### [What is needed]
Every line below should be copied exactly; drop the pictures.

────────────────────

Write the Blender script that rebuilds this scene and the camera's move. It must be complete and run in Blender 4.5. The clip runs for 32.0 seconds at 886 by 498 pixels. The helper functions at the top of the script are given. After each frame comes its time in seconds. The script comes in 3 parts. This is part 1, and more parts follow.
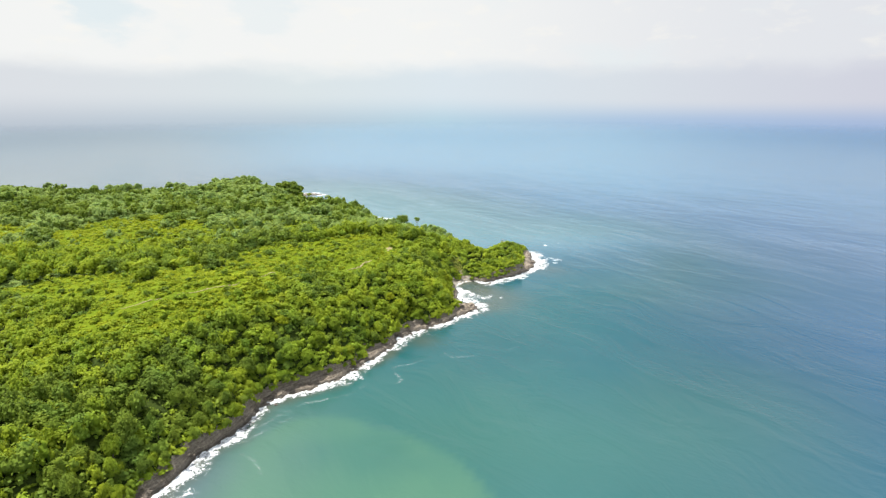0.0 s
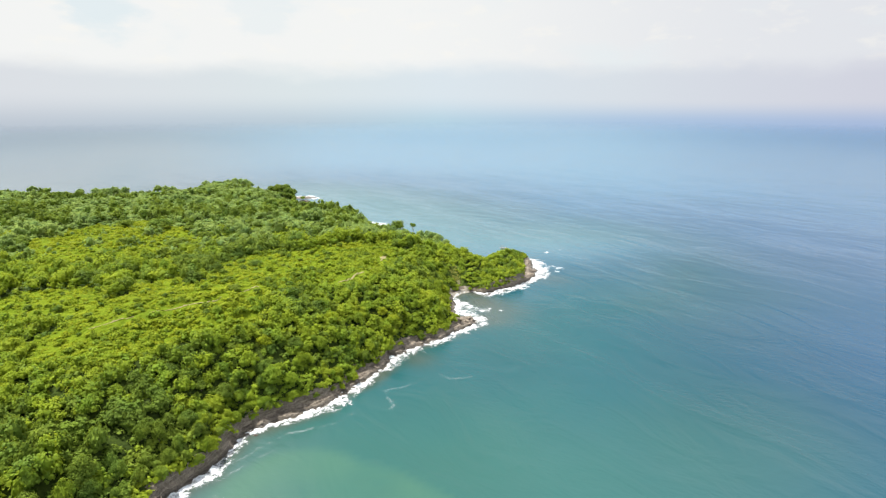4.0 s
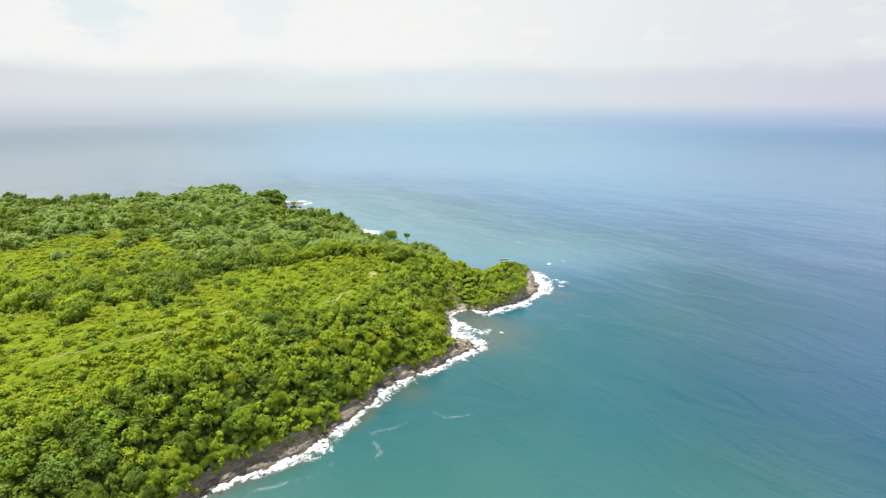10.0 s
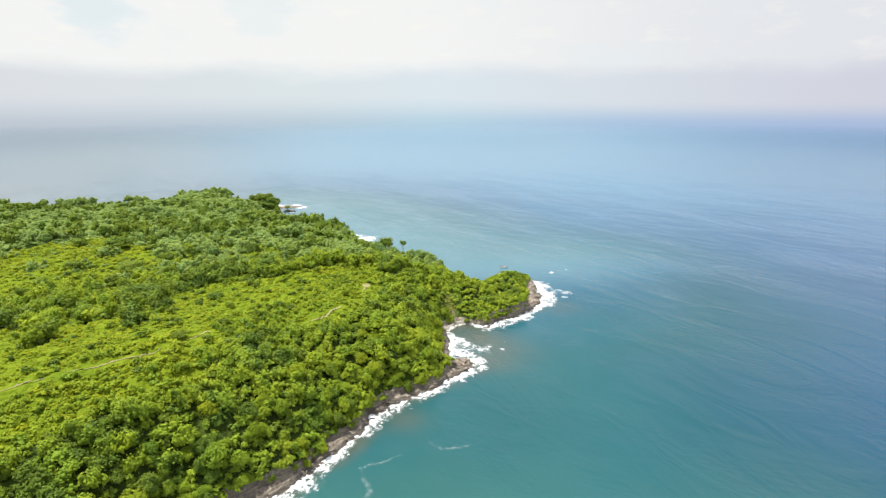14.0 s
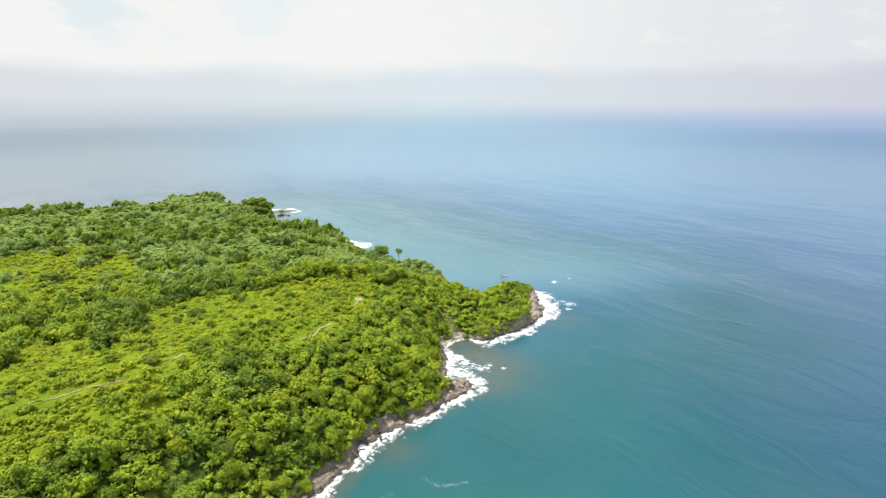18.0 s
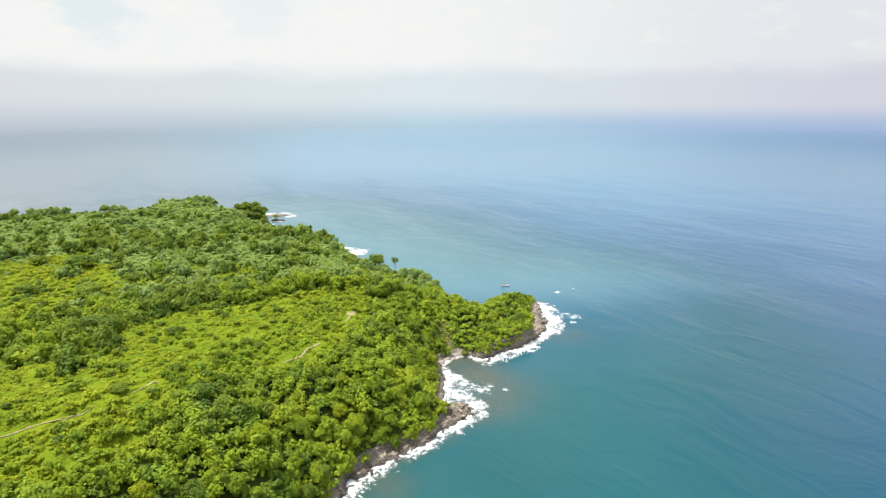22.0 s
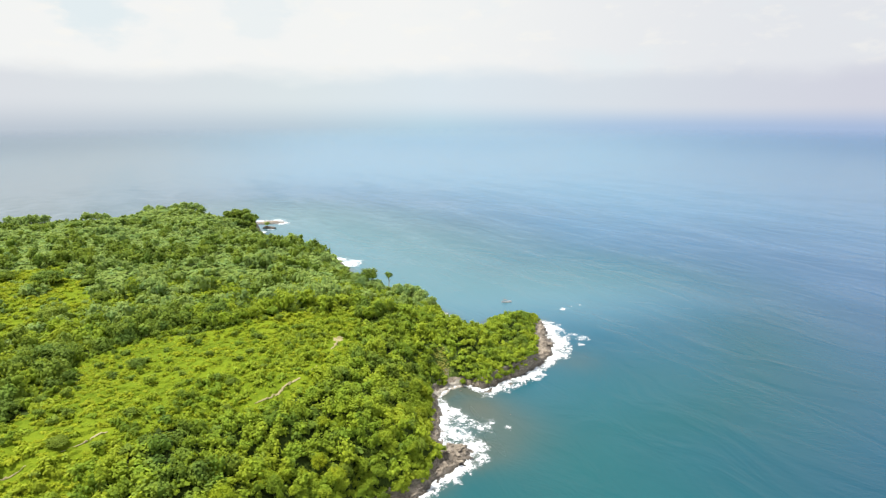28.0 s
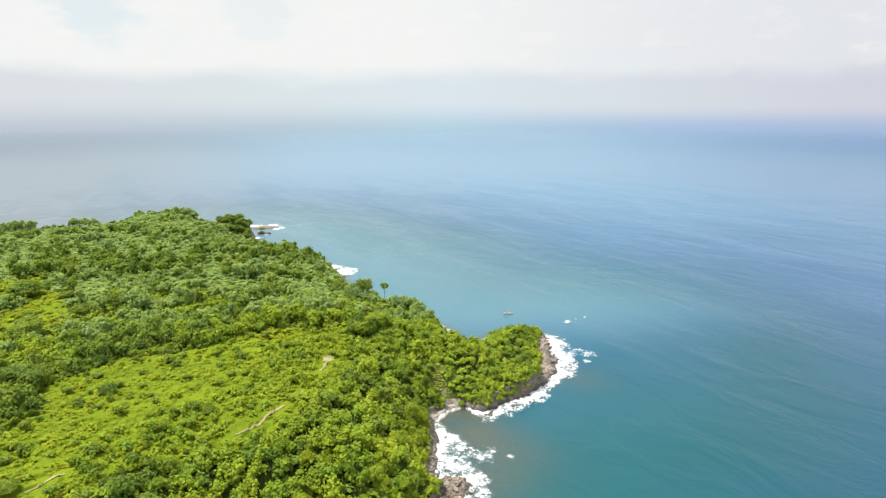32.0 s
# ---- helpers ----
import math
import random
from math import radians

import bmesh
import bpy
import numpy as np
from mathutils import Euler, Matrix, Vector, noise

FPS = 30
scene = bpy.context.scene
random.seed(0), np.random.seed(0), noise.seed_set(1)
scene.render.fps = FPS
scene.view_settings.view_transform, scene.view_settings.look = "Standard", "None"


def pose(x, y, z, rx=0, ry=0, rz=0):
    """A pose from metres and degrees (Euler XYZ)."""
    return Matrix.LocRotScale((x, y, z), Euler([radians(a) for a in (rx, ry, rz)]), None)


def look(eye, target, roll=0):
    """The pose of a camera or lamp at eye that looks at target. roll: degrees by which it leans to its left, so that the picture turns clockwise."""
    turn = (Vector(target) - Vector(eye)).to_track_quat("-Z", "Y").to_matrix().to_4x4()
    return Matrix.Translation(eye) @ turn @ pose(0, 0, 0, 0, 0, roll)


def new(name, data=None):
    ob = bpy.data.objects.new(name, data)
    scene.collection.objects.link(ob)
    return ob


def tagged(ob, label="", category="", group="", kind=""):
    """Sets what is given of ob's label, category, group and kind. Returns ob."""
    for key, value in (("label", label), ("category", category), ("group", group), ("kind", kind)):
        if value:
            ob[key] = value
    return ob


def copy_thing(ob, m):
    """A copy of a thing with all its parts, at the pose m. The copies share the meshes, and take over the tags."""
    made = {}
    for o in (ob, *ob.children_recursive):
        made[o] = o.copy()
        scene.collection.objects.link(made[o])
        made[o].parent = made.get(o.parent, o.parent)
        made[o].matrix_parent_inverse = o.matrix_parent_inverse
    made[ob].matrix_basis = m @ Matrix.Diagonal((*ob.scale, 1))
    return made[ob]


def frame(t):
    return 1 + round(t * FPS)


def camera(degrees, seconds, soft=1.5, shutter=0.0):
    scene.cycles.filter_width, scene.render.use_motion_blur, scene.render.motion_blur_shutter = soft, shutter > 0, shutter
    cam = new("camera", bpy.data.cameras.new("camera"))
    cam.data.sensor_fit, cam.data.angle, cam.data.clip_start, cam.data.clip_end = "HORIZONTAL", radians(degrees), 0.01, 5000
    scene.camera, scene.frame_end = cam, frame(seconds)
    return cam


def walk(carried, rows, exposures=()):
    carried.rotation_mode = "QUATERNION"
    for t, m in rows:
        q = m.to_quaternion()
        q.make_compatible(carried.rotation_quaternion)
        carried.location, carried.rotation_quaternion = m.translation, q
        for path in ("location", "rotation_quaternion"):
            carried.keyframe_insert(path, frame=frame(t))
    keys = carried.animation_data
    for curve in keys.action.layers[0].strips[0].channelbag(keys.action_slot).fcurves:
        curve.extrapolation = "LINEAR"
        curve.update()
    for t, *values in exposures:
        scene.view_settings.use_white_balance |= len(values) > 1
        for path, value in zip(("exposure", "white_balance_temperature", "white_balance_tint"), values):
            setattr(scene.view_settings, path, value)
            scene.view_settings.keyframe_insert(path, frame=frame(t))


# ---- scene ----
cam = camera(76.0, 32.0, soft=1.3)
PATH = [
    (0.0, pose(0.00, 0.00, 100.00, 75.940, 0.000, -0.053)),
    (2.0, pose(0.40, 8.68, 100.36, 75.951, 0.000, -0.155)),
    (4.0, pose(0.82, 17.31, 100.73, 75.965, 0.000, -0.249)),
    (6.0, pose(1.25, 25.89, 101.11, 75.983, 0.000, -0.334)),
    (8.0, pose(1.70, 34.40, 101.49, 76.003, 0.000, -0.411)),
    (10.0, pose(2.16, 42.86, 101.88, 76.026, 0.000, -0.478)),
    (12.0, pose(2.64, 51.24, 102.28, 76.053, 0.000, -0.537)),
    (14.0, pose(3.13, 59.55, 102.69, 76.082, 0.000, -0.588)),
    (16.0, pose(3.64, 67.78, 103.10, 76.114, 0.000, -0.629)),
    (18.0, pose(4.17, 75.93, 103.52, 76.150, 0.000, -0.662)),
    (20.0, pose(4.71, 83.99, 103.94, 76.188, 0.000, -0.685)),
    (22.0, pose(5.26, 91.95, 104.38, 76.230, 0.000, -0.701)),
    (24.0, pose(5.83, 99.81, 104.82, 76.274, 0.000, -0.707)),
    (26.0, pose(6.42, 107.56, 105.26, 76.322, 0.000, -0.705)),
    (28.0, pose(7.02, 115.20, 105.72, 76.372, 0.000, -0.693)),
    (30.0, pose(7.64, 122.73, 106.18, 76.426, 0.000, -0.674)),
    (32.0, pose(8.27, 130.14, 106.65, 76.482, 0.000, -0.645)),
]
walk(cam, PATH, exposures=[(0.0, 0.8), (32.0, 0.8)])

# ---- light: hazy tropical midday, sun ahead and to the left ----
SUN_EL, SUN_AZ = 67.0, -70.0          # degrees above the horizon; degrees from +y towards +x
sun_dir = Vector((math.sin(radians(SUN_AZ)) * math.cos(radians(SUN_EL)),
                  math.cos(radians(SUN_AZ)) * math.cos(radians(SUN_EL)),
                  math.sin(radians(SUN_EL))))
sun_data = bpy.data.lights.new("sun", "SUN")
sun_data.energy, sun_data.angle, sun_data.color = 4.9, radians(0.6), (1.0, 0.965, 0.905)
sun = new("sun", sun_data)
sun.matrix_world = look(sun_dir * 800, (0, 0, 0))


class Nodes:
    """A small builder for node trees."""

    def __init__(self, tree):
        self.tree = tree
        tree.nodes.clear()

    def add(self, kind, **values):
        n = self.tree.nodes.new(kind)
        for key, value in values.items():
            if key == "op":
                n.operation = value
            elif key == "blend":
                n.blend_type = value
            elif key == "attr":
                n.attribute_name = value
            elif key == "ins":
                for k, v in value.items():
                    self.put(n, k, v)
        return n

    def put(self, n, k, v):
        if isinstance(v, bpy.types.NodeSocket):
            self.tree.links.new(v, n.inputs[k])
        else:
            n.inputs[k].default_value = v

    def math(self, op, a, b=0.0, c=0.0):
        return self.add("ShaderNodeMath", op=op, ins={0: a, 1: b, 2: c}).outputs[0]

    def mix(self, f, a, b, blend="MIX"):
        n = self.tree.nodes.new("ShaderNodeMix")
        n.data_type, n.blend_type = "RGBA", blend
        for k, v in ((0, f), (6, a), (7, b)):
            self.put(n, k, v)
        return n.outputs[2]

    def ramp(self, fac, *stops):
        n = self.tree.nodes.new("ShaderNodeValToRGB")
        self.put(n, 0, fac)
        e = n.color_ramp.elements
        while len(e) < len(stops):
            e.new(0.5)
        for el, (pos, col) in zip(e, stops):
            el.position = pos
            el.color = (*col, 1) if len(col) == 3 else col
        return n.outputs[0]

    def noise(self, vec, scale, detail=3.0, rough=0.55, distort=0.0):
        n = self.add("ShaderNodeTexNoise", ins={"Vector": vec, "Scale": scale, "Detail": detail,
                                                "Roughness": rough, "Distortion": distort})
        return n.outputs[0]

    def smooth(self, v, lo, hi, a=0.0, b=1.0):
        n = self.tree.nodes.new("ShaderNodeMapRange")
        n.interpolation_type = "SMOOTHSTEP"
        for k, x in enumerate((v, lo, hi, a, b)):
            self.put(n, k, x)
        return n.outputs[0]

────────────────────

### [Solution to this problem]
Write the Blender script that rebuilds this scene and the camera's move. It must be complete and run in Blender 4.5. The clip runs for 32.0 seconds at 886 by 498 pixels. The helper functions at the top of the script are given. After each frame comes its time in seconds. The script comes in 3 parts. This is part 1, and more parts follow.
0.0 s
4.0 s
10.0 s
14.0 s
18.0 s
22.0 s
28.0 s
32.0 s
# ---- helpers ----
import math
import random
from math import radians

import bmesh
import bpy
import numpy as np
from mathutils import Euler, Matrix, Vector, noise

FPS = 30
scene = bpy.context.scene
random.seed(0), np.random.seed(0), noise.seed_set(1)
scene.render.fps = FPS
scene.view_settings.view_transform, scene.view_settings.look = "Standard", "None"


def pose(x, y, z, rx=0, ry=0, rz=0):
    """A pose from metres and degrees (Euler XYZ)."""
    return Matrix.LocRotScale((x, y, z), Euler([radians(a) for a in (rx, ry, rz)]), None)


def look(eye, target, roll=0):
    """The pose of a camera or lamp at eye that looks at target. roll: degrees by which it leans to its left, so that the picture turns clockwise."""
    turn = (Vector(target) - Vector(eye)).to_track_quat("-Z", "Y").to_matrix().to_4x4()
    return Matrix.Translation(eye) @ turn @ pose(0, 0, 0, 0, 0, roll)


def new(name, data=None):
    ob = bpy.data.objects.new(name, data)
    scene.collection.objects.link(ob)
    return ob


def tagged(ob, label="", category="", group="", kind=""):
    """Sets what is given of ob's label, category, group and kind. Returns ob."""
    for key, value in (("label", label), ("category", category), ("group", group), ("kind", kind)):
        if value:
            ob[key] = value
    return ob


def copy_thing(ob, m):
    """A copy of a thing with all its parts, at the pose m. The copies share the meshes, and take over the tags."""
    made = {}
    for o in (ob, *ob.children_recursive):
        made[o] = o.copy()
        scene.collection.objects.link(made[o])
        made[o].parent = made.get(o.parent, o.parent)
        made[o].matrix_parent_inverse = o.matrix_parent_inverse
    made[ob].matrix_basis = m @ Matrix.Diagonal((*ob.scale, 1))
    return made[ob]


def frame(t):
    return 1 + round(t * FPS)


def camera(degrees, seconds, soft=1.5, shutter=0.0):
    scene.cycles.filter_width, scene.render.use_motion_blur, scene.render.motion_blur_shutter = soft, shutter > 0, shutter
    cam = new("camera", bpy.data.cameras.new("camera"))
    cam.data.sensor_fit, cam.data.angle, cam.data.clip_start, cam.data.clip_end = "HORIZONTAL", radians(degrees), 0.01, 5000
    scene.camera, scene.frame_end = cam, frame(seconds)
    return cam


def walk(carried, rows, exposures=()):
    carried.rotation_mode = "QUATERNION"
    for t, m in rows:
        q = m.to_quaternion()
        q.make_compatible(carried.rotation_quaternion)
        carried.location, carried.rotation_quaternion = m.translation, q
        for path in ("location", "rotation_quaternion"):
            carried.keyframe_insert(path, frame=frame(t))
    keys = carried.animation_data
    for curve in keys.action.layers[0].strips[0].channelbag(keys.action_slot).fcurves:
        curve.extrapolation = "LINEAR"
        curve.update()
    for t, *values in exposures:
        scene.view_settings.use_white_balance |= len(values) > 1
        for path, value in zip(("exposure", "white_balance_temperature", "white_balance_tint"), values):
            setattr(scene.view_settings, path, value)
            scene.view_settings.keyframe_insert(path, frame=frame(t))


# ---- scene ----
cam = camera(76.0, 32.0, soft=1.3)
PATH = [
    (0.0, pose(0.00, 0.00, 100.00, 75.940, 0.000, -0.053)),
    (2.0, pose(0.40, 8.68, 100.36, 75.951, 0.000, -0.155)),
    (4.0, pose(0.82, 17.31, 100.73, 75.965, 0.000, -0.249)),
    (6.0, pose(1.25, 25.89, 101.11, 75.983, 0.000, -0.334)),
    (8.0, pose(1.70, 34.40, 101.49, 76.003, 0.000, -0.411)),
    (10.0, pose(2.16, 42.86, 101.88, 76.026, 0.000, -0.478)),
    (12.0, pose(2.64, 51.24, 102.28, 76.053, 0.000, -0.537)),
    (14.0, pose(3.13, 59.55, 102.69, 76.082, 0.000, -0.588)),
    (16.0, pose(3.64, 67.78, 103.10, 76.114, 0.000, -0.629)),
    (18.0, pose(4.17, 75.93, 103.52, 76.150, 0.000, -0.662)),
    (20.0, pose(4.71, 83.99, 103.94, 76.188, 0.000, -0.685)),
    (22.0, pose(5.26, 91.95, 104.38, 76.230, 0.000, -0.701)),
    (24.0, pose(5.83, 99.81, 104.82, 76.274, 0.000, -0.707)),
    (26.0, pose(6.42, 107.56, 105.26, 76.322, 0.000, -0.705)),
    (28.0, pose(7.02, 115.20, 105.72, 76.372, 0.000, -0.693)),
    (30.0, pose(7.64, 122.73, 106.18, 76.426, 0.000, -0.674)),
    (32.0, pose(8.27, 130.14, 106.65, 76.482, 0.000, -0.645)),
]
walk(cam, PATH, exposures=[(0.0, 0.8), (32.0, 0.8)])

# ---- light: hazy tropical midday, sun ahead and to the left ----
SUN_EL, SUN_AZ = 67.0, -70.0          # degrees above the horizon; degrees from +y towards +x
sun_dir = Vector((math.sin(radians(SUN_AZ)) * math.cos(radians(SUN_EL)),
                  math.cos(radians(SUN_AZ)) * math.cos(radians(SUN_EL)),
                  math.sin(radians(SUN_EL))))
sun_data = bpy.data.lights.new("sun", "SUN")
sun_data.energy, sun_data.angle, sun_data.color = 4.9, radians(0.6), (1.0, 0.965, 0.905)
sun = new("sun", sun_data)
sun.matrix_world = look(sun_dir * 800, (0, 0, 0))


class Nodes:
    """A small builder for node trees."""

    def __init__(self, tree):
        self.tree = tree
        tree.nodes.clear()

    def add(self, kind, **values):
        n = self.tree.nodes.new(kind)
        for key, value in values.items():
            if key == "op":
                n.operation = value
            elif key == "blend":
                n.blend_type = value
            elif key == "attr":
                n.attribute_name = value
            elif key == "ins":
                for k, v in value.items():
                    self.put(n, k, v)
        return n

    def put(self, n, k, v):
        if isinstance(v, bpy.types.NodeSocket):
            self.tree.links.new(v, n.inputs[k])
        else:
            n.inputs[k].default_value = v

    def math(self, op, a, b=0.0, c=0.0):
        return self.add("ShaderNodeMath", op=op, ins={0: a, 1: b, 2: c}).outputs[0]

    def mix(self, f, a, b, blend="MIX"):
        n = self.tree.nodes.new("ShaderNodeMix")
        n.data_type, n.blend_type = "RGBA", blend
        for k, v in ((0, f), (6, a), (7, b)):
            self.put(n, k, v)
        return n.outputs[2]

    def ramp(self, fac, *stops):
        n = self.tree.nodes.new("ShaderNodeValToRGB")
        self.put(n, 0, fac)
        e = n.color_ramp.elements
        while len(e) < len(stops):
            e.new(0.5)
        for el, (pos, col) in zip(e, stops):
            el.position = pos
            el.color = (*col, 1) if len(col) == 3 else col
        return n.outputs[0]

    def noise(self, vec, scale, detail=3.0, rough=0.55, distort=0.0):
        n = self.add("ShaderNodeTexNoise", ins={"Vector": vec, "Scale": scale, "Detail": detail,
                                                "Roughness": rough, "Distortion": distort})
        return n.outputs[0]

    def smooth(self, v, lo, hi, a=0.0, b=1.0):
        n = self.tree.nodes.new("ShaderNodeMapRange")
        n.interpolation_type = "SMOOTHSTEP"
        for k, x in enumerate((v, lo, hi, a, b)):
            self.put(n, k, x)
        return n.outputs[0]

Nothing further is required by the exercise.